Eating well and staying away from the "Freshman 15"

It’s January and approximately 75% of Americans started the month with a New Year’s resolution, according to a study by Hastings and Hastings. Most people vow to lose weight, get more organized, spend less, reduce stress, eat healthier, fall in love, or spend more time with family. Often times, resolutions revolve around health and wellness. Thinking ahead to the summer, we want to share some suggestions for how to be healthy on campus. 

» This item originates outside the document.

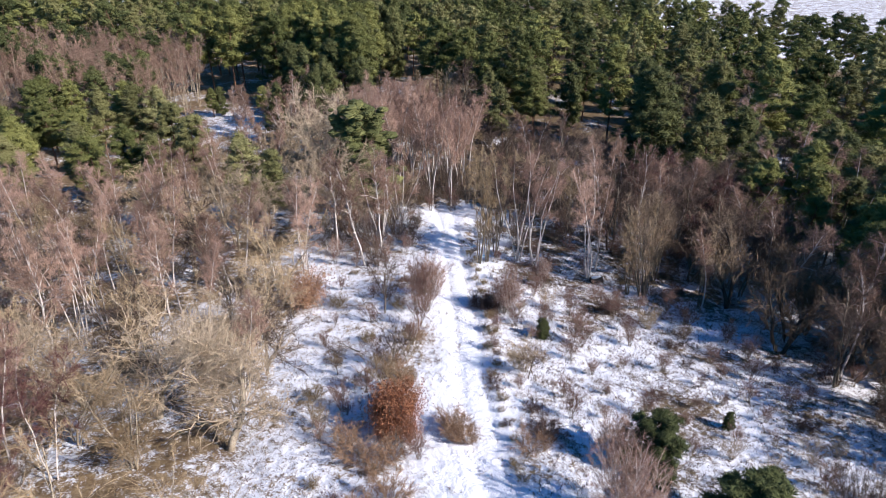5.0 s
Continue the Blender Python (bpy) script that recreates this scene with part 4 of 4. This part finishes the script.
def root_plate(x, y):
    """A dark upturned root plate with a snow cap, beside the birches."""
    rng = np.random.default_rng(91)
    root = tagged(new("tree_stump"), "dark upturned tree stump with a cap of snow", "stump")
    b = log_mesh(92, 1.5, 0.38)
    for k in range(12):
        a = k * 0.52
        b.tube(curve(rng, (0.1, 0, 0.05), unit(np.array([-0.3, math.cos(a), math.sin(a) * 0.8 + 0.2])), rng.uniform(0.5, 0.95), (0, 0, -0.1), 3, 0.2), np.array([0.07, 0.05, 0.035, 0.012]), 4)
    part("log", b.mesh("log"), M_DARK_BARK, root)
    cap = Build()
    cap.tube([(0.05, 0, 0.30), (0.1, 0, 0.33), (0.7, 0.02, 0.36), (1.3, 0, 0.31), (1.4, 0, 0.28)], [0.02, 0.16, 0.22, 0.15, 0.02], 8)
    part("snow_cap", cap.mesh("snow_cap"), M_SNOW, root, "cap of fresh snow")
    root.matrix_basis = pose(x, y, gz(x, y) + 0.2, 0, 0, 10) @ Matrix.Diagonal((0.75, 0.75, 0.75, 1))


def fallen_branch(x, y, turn, seed, length=2.4):
    rng = np.random.default_rng(seed)
    root = tagged(new("fallen_branch"), "bare grey branch lying in the snow", "branch")
    b = Build()
    p = curve(rng, (0, 0, 0.06), (1, 0, 0.06), length, (0, 0, -0.05), 5, 0.1)
    b.tube(p, np.linspace(0.055, 0.012, 6), 5)
    part("bough", b.mesh("bough"), M_GREY_BARK, root)
    for k in range(5):
        q, d = along(p, 0.25 + 0.16 * k)
        c = Build()
        c.tube(curve(rng, q, unit(d + np.array([0, (-1) ** k * 0.9, 0.25])), rng.uniform(0.4, 0.9), (0, 0, -0.1), 3, 0.12), np.linspace(0.024, 0.006, 4), 4)
        part("side_branch", c.mesh("side_branch"), M_GREY_BARK, root)
    root.matrix_basis = pose(x, y, gz(x, y), 0, 0, turn)


def snow_material():
    m, n, l, b = material("fresh_snow", 0.6)
    co = n.new("ShaderNodeTexCoord").outputs["Object"]
    f = noise_node(n, l, 8, 4, co)
    r = ramp(n, [(0.3, (0.78, 0.80, 0.84)), (0.7, (0.88, 0.89, 0.91))])
    l.new(f.outputs[0], r.inputs[0])
    l.new(r.outputs[0], b.inputs["Base Color"])
    return m


M_SNOW = snow_material()
root_plate(14.4, 72.4)
fallen_branch(8.3, 27.6, -60, 93, 1.9)
fallen_branch(7.7, 27.0, 20, 94, 1.4)
fallen_branch(-4.9, 57.0, 170, 95, 1.6)
fallen_branch(18.4, 26.5, 160, 96, 2.2)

Drink water Bring a refillable water bottle with you to campus and keep it with you throughout the day. Having a water bottle while you’re in class, on the bus to an activity, or just hanging out in the residence hall, will remind you to hit the water fountain, fill it up, and drink it down. Water helps energize your muscles, boost your productivity, and prevent congestion and dehydration.

Clean plate, dirty plate Most dining halls feature all-you-can-eat buffets and it’s hard not to head straight for the cheeseburgers and French fries. One suggestion for eating well in an all-you-can-eat setting is to first eat a “clean plate” then eat a “dirty plate”. A “clean plate” should be filled with whole, nutrient-dense foods like meat, seafood, eggs, vegetables, healthy fats, and fruits. If you still want desserts, baked goods, or French fries after eating a “clean plate,” fill your plate with whatever you think is worth it.

Take a fitness, sports, or health class A vast majority of our programs offer Sports Plus options where you can take tennis, basketball, or surfing. Our Healthy Lifestyles courses at UCLA, UCSB, and Michiganare taught by certified fitness instructors and nutritionists. In a Healthy Lifestyles course, you can learn how to manage stress, exercise, eat well, and relax. The class creates a total mind-body wellness experience.

Plan ahead On weekends, we visit amusement parks, baseball stadiums, and all the hot spots near each of our campuses. A majority of the locations we visit allow you to bring a small backpack. Bringing some nuts, seeds such as pumpkin or sunflower, granola bars, or fruit will help keep your belly (and your wallet) full.